Wakil Ketua bidang Promosi, Humas, dan Publikasi DPP Realestat Indonesia (REI) Jateng, Dibya Krisnanda Hidayat, mengungkapkan berlakunya regulasi tersebut akan menyulitkan para pengembang memasok unit hunian bagi konsumen karena kesulitan pendanaan, khususnya pada semester II/2015.
Di satu sisi, jelasnya, kebijakan yang tertuang dalam PBI No.17/10/PBI/2015 tentang Rasio Loan to Value atau Rasio Financing to Value untuk Kredit atau Pembiayaan Properti dan Uang Muka untuk Kredit atau Pembiayaan Kendaraan Bermotor, itu meningkatkan daya beli konsumen.
Pasalnya, regulasi itu memberikan peningkatan besaran rasio LTV/FTV mencapai 10% yang berlaku pada Rumah Tapak, Rumah Susun maupun Rumah Toko/ Rumah Kantor mulai tipe 21 ke bawah hingga tipe 70 ke atas.
Namun di sisi lain, kata Dibya, kebijakan yang sama akan membatasi pencairan KPR diberikan hanya kepada produk properti yang sudah jadi.
“Sekarang KPR itu susah, sebab kebijakan itu akan sangat berpengaruh padacashflow developer.
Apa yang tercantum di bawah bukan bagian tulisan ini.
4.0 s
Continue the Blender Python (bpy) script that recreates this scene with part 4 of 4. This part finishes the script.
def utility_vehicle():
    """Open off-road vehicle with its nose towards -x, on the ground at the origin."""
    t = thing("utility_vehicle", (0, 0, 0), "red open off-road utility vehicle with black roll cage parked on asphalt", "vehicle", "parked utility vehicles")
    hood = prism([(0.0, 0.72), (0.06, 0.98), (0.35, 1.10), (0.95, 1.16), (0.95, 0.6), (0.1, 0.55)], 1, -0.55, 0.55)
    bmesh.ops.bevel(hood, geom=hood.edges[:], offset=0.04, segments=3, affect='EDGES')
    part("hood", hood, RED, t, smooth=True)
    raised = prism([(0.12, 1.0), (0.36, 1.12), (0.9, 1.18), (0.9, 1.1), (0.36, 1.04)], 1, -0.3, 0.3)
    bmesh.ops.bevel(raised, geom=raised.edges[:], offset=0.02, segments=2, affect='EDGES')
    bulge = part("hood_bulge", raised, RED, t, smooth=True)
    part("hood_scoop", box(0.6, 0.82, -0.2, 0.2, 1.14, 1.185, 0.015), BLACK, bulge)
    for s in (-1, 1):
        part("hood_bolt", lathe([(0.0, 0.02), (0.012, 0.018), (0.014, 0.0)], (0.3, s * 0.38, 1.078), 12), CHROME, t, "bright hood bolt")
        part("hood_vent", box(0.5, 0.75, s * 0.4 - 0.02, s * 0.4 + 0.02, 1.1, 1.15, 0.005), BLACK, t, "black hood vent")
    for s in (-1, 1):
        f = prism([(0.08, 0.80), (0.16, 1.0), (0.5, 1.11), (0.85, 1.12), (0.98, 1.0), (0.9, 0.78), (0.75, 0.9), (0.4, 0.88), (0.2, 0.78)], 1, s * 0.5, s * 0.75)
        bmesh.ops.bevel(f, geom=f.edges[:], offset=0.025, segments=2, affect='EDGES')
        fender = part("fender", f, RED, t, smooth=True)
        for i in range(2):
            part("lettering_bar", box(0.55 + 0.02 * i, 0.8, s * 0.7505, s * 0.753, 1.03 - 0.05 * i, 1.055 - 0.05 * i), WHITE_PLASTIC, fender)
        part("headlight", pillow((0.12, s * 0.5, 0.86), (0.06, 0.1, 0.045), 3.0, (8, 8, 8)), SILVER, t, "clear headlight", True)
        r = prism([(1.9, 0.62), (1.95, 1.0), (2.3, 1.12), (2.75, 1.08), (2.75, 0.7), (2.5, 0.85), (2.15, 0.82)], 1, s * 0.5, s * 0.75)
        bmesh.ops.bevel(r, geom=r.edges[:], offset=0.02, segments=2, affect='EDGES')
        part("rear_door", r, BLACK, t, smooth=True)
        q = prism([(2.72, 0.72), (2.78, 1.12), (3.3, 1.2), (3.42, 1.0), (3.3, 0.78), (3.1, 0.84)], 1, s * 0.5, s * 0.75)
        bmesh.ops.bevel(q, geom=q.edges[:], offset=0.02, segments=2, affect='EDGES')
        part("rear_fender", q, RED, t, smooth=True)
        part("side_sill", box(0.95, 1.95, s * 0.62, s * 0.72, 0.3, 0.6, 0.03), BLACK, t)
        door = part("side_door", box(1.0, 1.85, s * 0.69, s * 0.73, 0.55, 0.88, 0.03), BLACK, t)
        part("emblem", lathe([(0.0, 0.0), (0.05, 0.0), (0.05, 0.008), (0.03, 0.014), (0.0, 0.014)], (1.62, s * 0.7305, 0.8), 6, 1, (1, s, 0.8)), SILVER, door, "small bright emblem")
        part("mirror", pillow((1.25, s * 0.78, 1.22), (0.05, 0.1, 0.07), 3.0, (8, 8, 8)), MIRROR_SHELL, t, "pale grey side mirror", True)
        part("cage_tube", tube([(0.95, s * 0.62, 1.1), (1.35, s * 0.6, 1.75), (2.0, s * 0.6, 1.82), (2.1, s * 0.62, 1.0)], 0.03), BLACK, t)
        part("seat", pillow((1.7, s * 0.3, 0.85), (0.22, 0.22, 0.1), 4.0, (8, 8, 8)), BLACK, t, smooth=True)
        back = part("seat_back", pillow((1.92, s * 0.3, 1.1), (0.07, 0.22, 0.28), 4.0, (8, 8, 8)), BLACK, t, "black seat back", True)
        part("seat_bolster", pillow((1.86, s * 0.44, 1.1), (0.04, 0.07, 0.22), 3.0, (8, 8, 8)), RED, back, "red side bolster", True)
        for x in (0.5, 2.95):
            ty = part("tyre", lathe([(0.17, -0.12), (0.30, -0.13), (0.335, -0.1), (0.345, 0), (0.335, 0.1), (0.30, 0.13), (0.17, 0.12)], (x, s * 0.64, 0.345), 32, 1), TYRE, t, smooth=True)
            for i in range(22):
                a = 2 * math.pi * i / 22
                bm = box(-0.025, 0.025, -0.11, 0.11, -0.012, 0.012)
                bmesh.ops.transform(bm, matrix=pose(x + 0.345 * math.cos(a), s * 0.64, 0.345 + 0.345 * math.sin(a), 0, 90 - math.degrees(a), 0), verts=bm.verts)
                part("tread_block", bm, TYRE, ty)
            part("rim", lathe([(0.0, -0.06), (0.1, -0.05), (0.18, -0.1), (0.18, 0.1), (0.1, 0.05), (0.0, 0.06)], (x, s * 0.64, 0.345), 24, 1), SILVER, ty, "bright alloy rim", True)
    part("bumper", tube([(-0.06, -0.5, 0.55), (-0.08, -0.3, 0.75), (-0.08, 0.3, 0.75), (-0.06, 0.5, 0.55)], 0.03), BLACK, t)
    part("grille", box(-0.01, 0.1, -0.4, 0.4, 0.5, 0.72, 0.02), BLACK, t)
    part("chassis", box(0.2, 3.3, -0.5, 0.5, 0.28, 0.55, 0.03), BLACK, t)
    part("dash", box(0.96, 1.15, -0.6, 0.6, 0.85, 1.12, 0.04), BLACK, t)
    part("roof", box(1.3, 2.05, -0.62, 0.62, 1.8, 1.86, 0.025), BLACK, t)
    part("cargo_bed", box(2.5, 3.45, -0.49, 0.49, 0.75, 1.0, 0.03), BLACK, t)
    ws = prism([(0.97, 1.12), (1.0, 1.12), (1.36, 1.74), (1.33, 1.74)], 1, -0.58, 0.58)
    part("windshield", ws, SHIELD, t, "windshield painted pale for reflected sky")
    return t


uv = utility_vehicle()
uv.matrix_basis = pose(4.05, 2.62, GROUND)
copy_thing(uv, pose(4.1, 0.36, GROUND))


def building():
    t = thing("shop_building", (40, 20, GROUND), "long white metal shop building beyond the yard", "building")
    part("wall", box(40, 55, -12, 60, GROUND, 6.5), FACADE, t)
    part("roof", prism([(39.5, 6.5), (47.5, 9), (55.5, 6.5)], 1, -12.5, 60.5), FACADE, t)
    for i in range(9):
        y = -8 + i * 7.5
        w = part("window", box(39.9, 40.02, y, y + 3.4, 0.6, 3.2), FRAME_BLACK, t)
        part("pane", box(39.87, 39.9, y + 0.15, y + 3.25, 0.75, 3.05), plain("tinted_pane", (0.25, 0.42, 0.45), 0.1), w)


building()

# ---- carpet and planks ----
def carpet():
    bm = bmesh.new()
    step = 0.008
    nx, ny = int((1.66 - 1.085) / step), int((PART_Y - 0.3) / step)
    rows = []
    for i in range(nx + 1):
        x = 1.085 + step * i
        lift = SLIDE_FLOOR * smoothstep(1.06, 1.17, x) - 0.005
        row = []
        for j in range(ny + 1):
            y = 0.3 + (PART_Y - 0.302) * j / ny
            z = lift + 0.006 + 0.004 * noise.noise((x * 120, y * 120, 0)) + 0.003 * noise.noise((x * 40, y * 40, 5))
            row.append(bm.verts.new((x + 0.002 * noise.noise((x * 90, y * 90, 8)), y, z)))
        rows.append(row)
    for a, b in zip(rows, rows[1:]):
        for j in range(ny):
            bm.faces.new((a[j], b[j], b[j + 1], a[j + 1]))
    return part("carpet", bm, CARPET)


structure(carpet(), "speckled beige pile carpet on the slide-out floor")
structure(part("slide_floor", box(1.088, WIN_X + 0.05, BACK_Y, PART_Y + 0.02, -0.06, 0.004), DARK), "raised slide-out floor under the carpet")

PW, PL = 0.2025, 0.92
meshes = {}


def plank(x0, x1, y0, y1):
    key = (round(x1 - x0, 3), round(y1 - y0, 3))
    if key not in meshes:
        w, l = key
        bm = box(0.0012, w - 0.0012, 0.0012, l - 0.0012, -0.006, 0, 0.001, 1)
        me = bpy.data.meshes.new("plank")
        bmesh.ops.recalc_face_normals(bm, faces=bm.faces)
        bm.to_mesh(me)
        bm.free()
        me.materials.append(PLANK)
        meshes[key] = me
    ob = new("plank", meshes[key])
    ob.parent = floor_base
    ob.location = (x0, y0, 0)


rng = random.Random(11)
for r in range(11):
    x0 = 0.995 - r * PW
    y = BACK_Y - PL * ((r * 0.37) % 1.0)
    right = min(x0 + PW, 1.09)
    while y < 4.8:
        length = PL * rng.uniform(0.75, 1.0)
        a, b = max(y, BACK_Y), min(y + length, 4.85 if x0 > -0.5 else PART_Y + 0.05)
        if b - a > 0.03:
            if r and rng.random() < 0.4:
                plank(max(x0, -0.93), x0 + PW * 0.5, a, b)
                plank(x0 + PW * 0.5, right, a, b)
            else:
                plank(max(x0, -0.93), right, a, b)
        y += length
Sebelumnya, pencaiaran KPR inden dapat bertahap sesuai progress bangunan, sekarang benar-benar tidak boleh, kecuali rumah 100% selesai,” ungkapnya, Rabu (29/7/2015).
Dibya menuturkan selama ini para pengembang dapat memanfaatkan bantuan dana dari pencairan KPR secara bertahap bagi modal pembangunan unit hunian.
Namun dengan kebijakan yang mulai berlaku akhir Juni 2015 tersebut, para pengembang di Jatenga akan sangat berhati-hati dalam mengatur aliran dana bagi pembangunan proyeknya.
Para developer, lanjutnya, hanya akan mampu memenuhi separuh dari tingkat permintaan yang ada dari para konsumen.
“Jadi, dengan cashflow yang terbatas, kemampuan membangun developer setiap bulannya menurun. Misalnya hanya 10 unit, walaupun sebenarnya permintaan ada 20 unit,” tegasnya.